3 Key Trends Transforming the Swiss Wealth Management Industryby Fintechnews Switzerland February 9, 2022
Open financial ecosystems, data and analytics, as well as sustainability are the top three most impactful trends shaking up the Swiss wealth management industry. These trends are forcing traditional players to rethink themselves and innovate in order to maintain their competitiveness over the long term, says a new report by Switzerland stock exchange operator SIX and the Lucerne University of Applied Sciences and Arts (HSLU).
In a whitepaper titled Future of Wealth Management: Harvesting the Power of Data and Technology, the two organizations explore ongoing changes in the Swiss wealth management landscape, and delve into their potential implications for the future of the industry.
Open financial ecosystems boost interconnectedness of the industry
The first trend outlined in the study is open financial ecosystems. These ecosystems allow for the exchange of data and services within and outside the wealth management industry.
Ultimately, this could lead to the entry of new, highly specialized market players, whose products and services may improve, complement or even disrupt existing wealth management processes and activities through greater cost efficiency or better customer services, the report warns.
The traditional wealth management value chain would then be broken up into different segments with specialized offerings, and more granular. On one hand, this would mean increased competition, but on the other, incumbents would be given new opportunities, including new channels of distribution to tap into, as well as greater access to resources from specialists and other third-parties.
In Switzerland, though open financial ecosystems are not yet widely established, industry-driven initiatives have emerged to promote usage and set standards, the report notes.
SIX’s open finance platform bLink, for example, sets clear and uniform rules for the connection between participants. The operator also takes responsibility for the security of the system. And the OpenWealth Association initiative was founded in February 2021 to promote open financial ecosystems in wealth management. The organization strives to create an open API standard for the global wealth management community.
Against this backdrop, incumbents need to embrace open financial ecosystems or take the risk of being squeezed out by new market entrants and losing customers, the report says.
Transitioning to data-driven services
Technological advances and the digital transformation wave that’s been sweeping across business and society are leading to an ever-increasing amount of data being generated.
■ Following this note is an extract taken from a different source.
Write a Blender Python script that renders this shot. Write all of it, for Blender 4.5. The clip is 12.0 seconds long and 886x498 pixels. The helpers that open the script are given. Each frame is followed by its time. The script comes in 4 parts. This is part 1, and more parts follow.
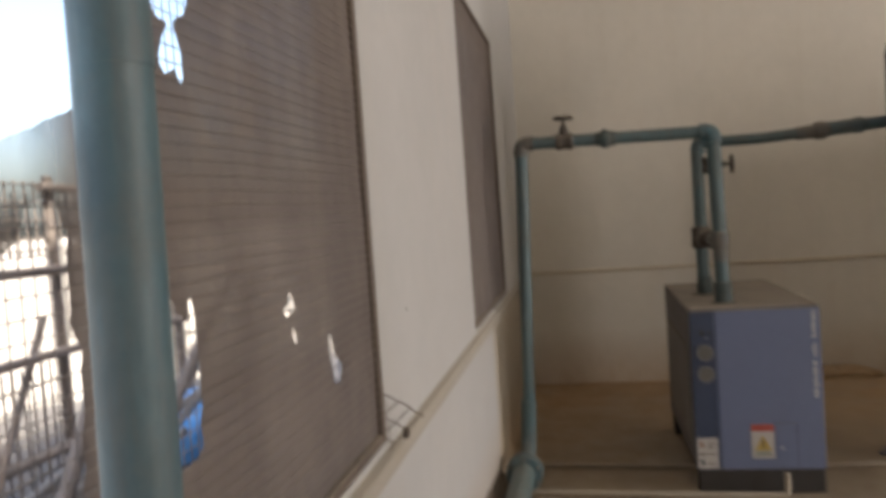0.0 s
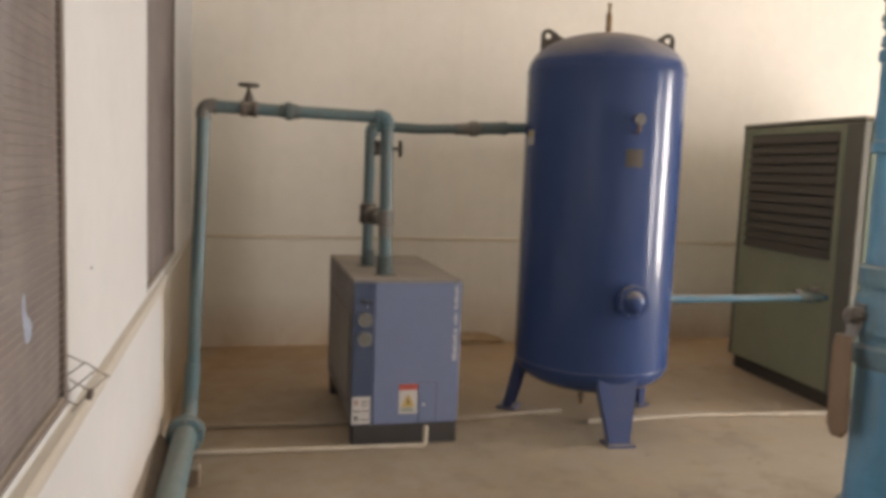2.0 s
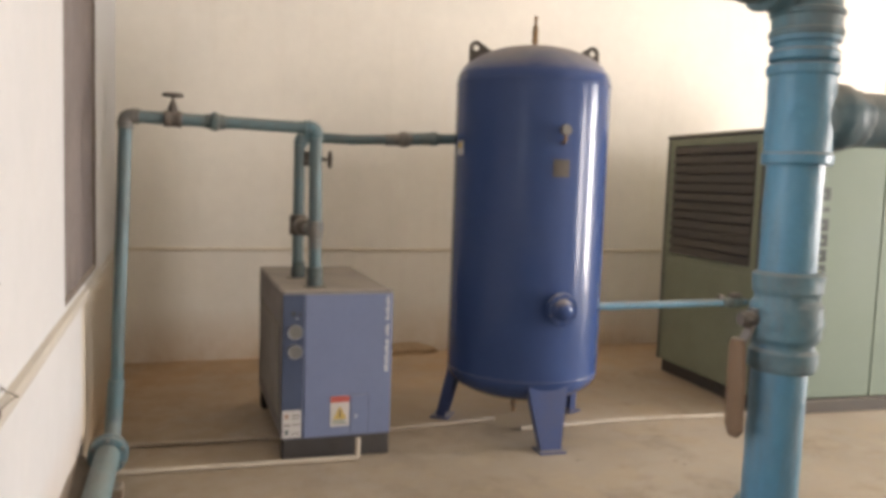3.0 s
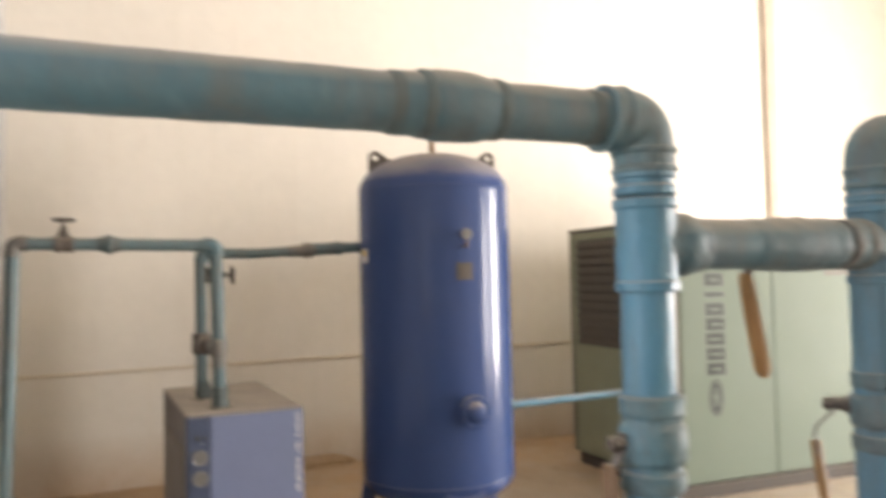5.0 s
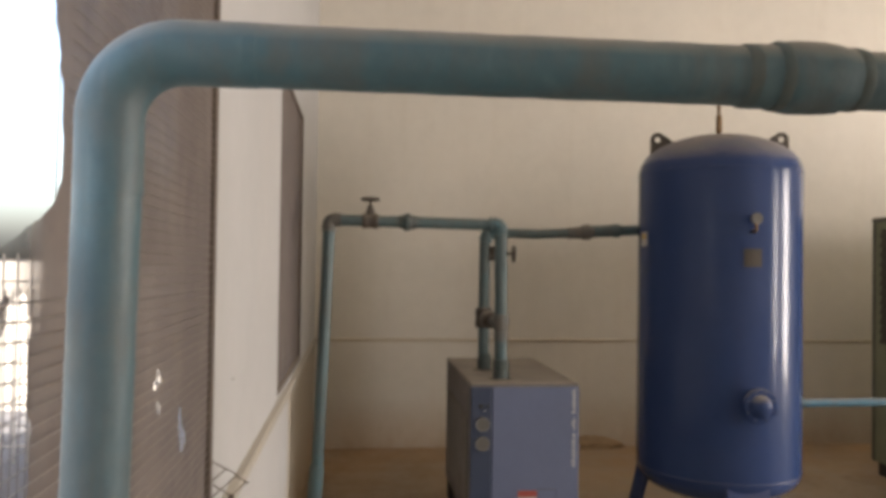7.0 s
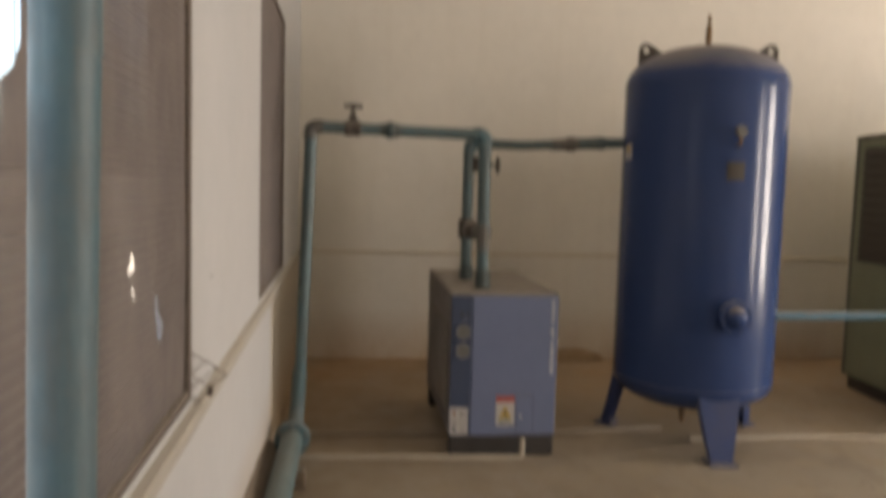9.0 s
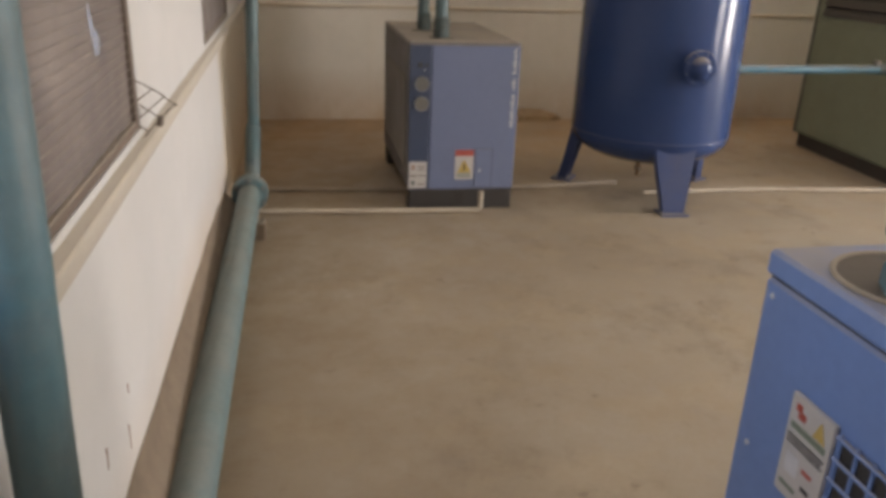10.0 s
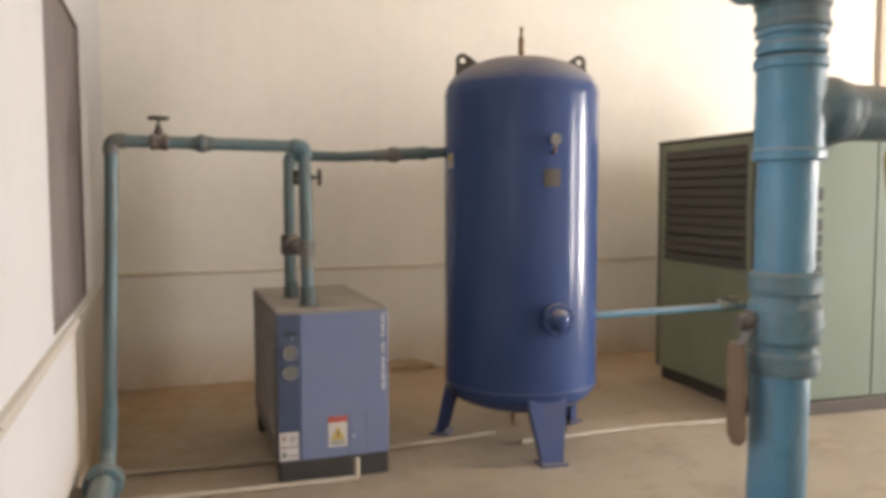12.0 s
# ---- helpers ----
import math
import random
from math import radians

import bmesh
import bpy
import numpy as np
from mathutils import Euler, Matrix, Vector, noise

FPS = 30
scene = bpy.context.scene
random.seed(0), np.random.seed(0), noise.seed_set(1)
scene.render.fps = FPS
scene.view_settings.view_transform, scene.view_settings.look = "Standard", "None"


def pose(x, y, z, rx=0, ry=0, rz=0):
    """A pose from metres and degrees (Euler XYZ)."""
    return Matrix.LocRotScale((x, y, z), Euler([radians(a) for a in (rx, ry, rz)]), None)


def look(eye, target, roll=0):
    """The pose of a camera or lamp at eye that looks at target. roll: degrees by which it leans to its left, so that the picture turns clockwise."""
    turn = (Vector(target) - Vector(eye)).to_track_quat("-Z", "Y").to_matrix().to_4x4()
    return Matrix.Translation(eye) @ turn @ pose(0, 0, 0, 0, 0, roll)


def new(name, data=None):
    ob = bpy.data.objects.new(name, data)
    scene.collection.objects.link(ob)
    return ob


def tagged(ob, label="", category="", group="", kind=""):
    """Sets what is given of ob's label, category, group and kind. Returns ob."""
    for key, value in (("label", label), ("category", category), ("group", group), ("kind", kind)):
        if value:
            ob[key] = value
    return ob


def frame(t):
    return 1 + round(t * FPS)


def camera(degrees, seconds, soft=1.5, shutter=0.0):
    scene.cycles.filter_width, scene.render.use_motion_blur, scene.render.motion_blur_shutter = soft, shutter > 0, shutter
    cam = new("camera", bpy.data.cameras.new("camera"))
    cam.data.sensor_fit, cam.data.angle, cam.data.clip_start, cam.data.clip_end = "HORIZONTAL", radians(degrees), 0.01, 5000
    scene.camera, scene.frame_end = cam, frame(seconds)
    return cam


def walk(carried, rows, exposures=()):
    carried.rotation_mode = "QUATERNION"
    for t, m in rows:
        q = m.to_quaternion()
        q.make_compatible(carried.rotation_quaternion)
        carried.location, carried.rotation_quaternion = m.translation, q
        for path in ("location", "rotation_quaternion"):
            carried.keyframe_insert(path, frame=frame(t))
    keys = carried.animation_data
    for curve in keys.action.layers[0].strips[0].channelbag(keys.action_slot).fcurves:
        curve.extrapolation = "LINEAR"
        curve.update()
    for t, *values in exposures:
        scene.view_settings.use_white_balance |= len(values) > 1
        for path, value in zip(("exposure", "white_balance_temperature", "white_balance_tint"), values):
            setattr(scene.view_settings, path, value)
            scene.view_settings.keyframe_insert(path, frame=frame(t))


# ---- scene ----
cam = camera(58.8, 12.0, 4.1, 0.5)
PATH = [
    (0, (0.403, 0.075, 1.406), (0.047, 2.04, 1.304), -4.0),
    (0.5, (0.374, -0.057, 1.432), (0.242, 1.921, 1.169), -0.0),
    (1, (0.296, -0.055, 1.437), (0.454, 1.925, 1.196), 2.0),
    (1.5, (0.301, -0.078, 1.45), (0.618, 1.889, 1.278), 2.5),
    (2, (0.301, -0.063, 1.439), (0.8, 1.863, 1.233), 2.2),
    (2.5, (0.317, -0.072, 1.442), (0.887, 1.835, 1.253), 2.2),
    (2.7, (0.326, -0.075, 1.442), (0.937, 1.821, 1.261), 2.1),
    (4.3, (0.387, -0.091, 1.444), (1.201, 1.73, 1.289), 1.3),
    (4.5, (0.423, -0.082, 1.446), (1.354, 1.682, 1.298), 1.3),
    (4.7, (0.421, -0.09, 1.476), (1.405, 1.649, 1.385), -0.2),
    (5, (0.388, -0.113, 1.501), (1.232, 1.699, 1.57), -1.3),
    (5.5, (0.326, -0.13, 1.5), (0.894, 1.784, 1.615), -1.3),
    (6, (0.304, -0.136, 1.502), (0.691, 1.824, 1.604), -0.7),
    (6.5, (0.286, -0.146, 1.501), (0.523, 1.838, 1.602), -0.5),
    (7, (0.275, -0.149, 1.48), (0.488, 1.839, 1.514), 0.8),
    (7.2, (0.26, -0.129, 1.483), (0.483, 1.858, 1.497), 1.8),
    (8.8, (0.28, -0.134, 1.43), (0.516, 1.852, 1.407), 1.4),
    (9, (0.295, -0.146, 1.427), (0.546, 1.831, 1.258), 1.6),
    (9.5, (0.267, -0.091, 1.345), (0.584, 1.824, 0.862), 2.3),
    (10, (0.279, -0.086, 1.303), (0.643, 1.745, 0.585), 2.2),
    (10.5, (0.296, -0.067, 1.34), (0.739, 1.782, 0.718), 1.0),
    (11, (0.312, -0.059, 1.408), (0.825, 1.843, 1.06), -0.8),
    (11.5, (0.322, -0.045, 1.418), (0.881, 1.865, 1.212), -1.1),
    (12, (0.358, -0.052, 1.436), (1.019, 1.83, 1.299), -0.1),
]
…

This has led to the rise of data-driven business models and growing use of data analytics in many industries, including wealth management.
In wealth management, artificial intelligence (AI)-driven analytics allow firms to better understand their customers and personalize their products and services accordingly. In asset management, data can be used to generate optimized product or investment strategies by applying modern concepts of quantitative finance.
Rising usage of data will further be propelled by the adoption of open financial ecosystems which simplify the interaction between different market participants, the report says.
Moving forward, the Swiss wealth management industry will need to consider data, its analysis as well as the exchange of data with third-party providers as a key driver for value creation. Embracing data-driven models will ensure wealth management firms that they offer services that are as tailored and as efficient as possible to their customers, it says.
Growing importance of sustainability
Sustainability has become a hot topic in the financial landscape, driven by rising awareness and demand coming from investors, publicly availability of environmental, social and governance (ESG) data, and an evolving regulatory landscape.
In Switzerland, demand for sustainable investment has risen sharply over the past years. According to the Swiss Sustainable Investment Market Study, total sustainable investments in Switzerland surged from CHF 390 billion in 2017 to CHF 1,520 billion in 2020.
In response to this, financial product providers are launching new sustainable funds at a fast pace. The IFZ Sustainable Investments Study 2021 recorded 512 new sustainable funds being opened to the general public from 2020 to 2021 alone.
Subsequently, this is leading to an increase in the need for ESG data, driving with it the emergence of an industry made of third-party providers that focus on collecting and providing ESG data and ESG ratings. In Switzerland, for example, Inrate is an independent sustainability rating agency which provides ESG ratings in a wide range of areas including countries, real estate or impact on a global level.
These developments are coming on the back of a changing regulatory landscape where regulators are progressively introducing sustainability-related rules.
In 2021, the Swiss Financial Market Supervisory Authority (FINMA) specified disclosure requirements of climate-related financial risks for the largest financial institutions. The entities concerned had to comply with the requirements starting in 2022.
In parallel, the Federal Department of Finance has been working on a consultation draft that would set parameters for mandatory climate reporting by large Swiss firms, public companies, banks and insurance companies. The draft is due to be completed by summer 2022.
As demand for sustainable investing continues to rise, sustainability will play a critical role in the investment process in the future. It will ultimately become one of the pillars of the investment process, alongside customer risk aversion, return expectations and liquidity constraints, the report says.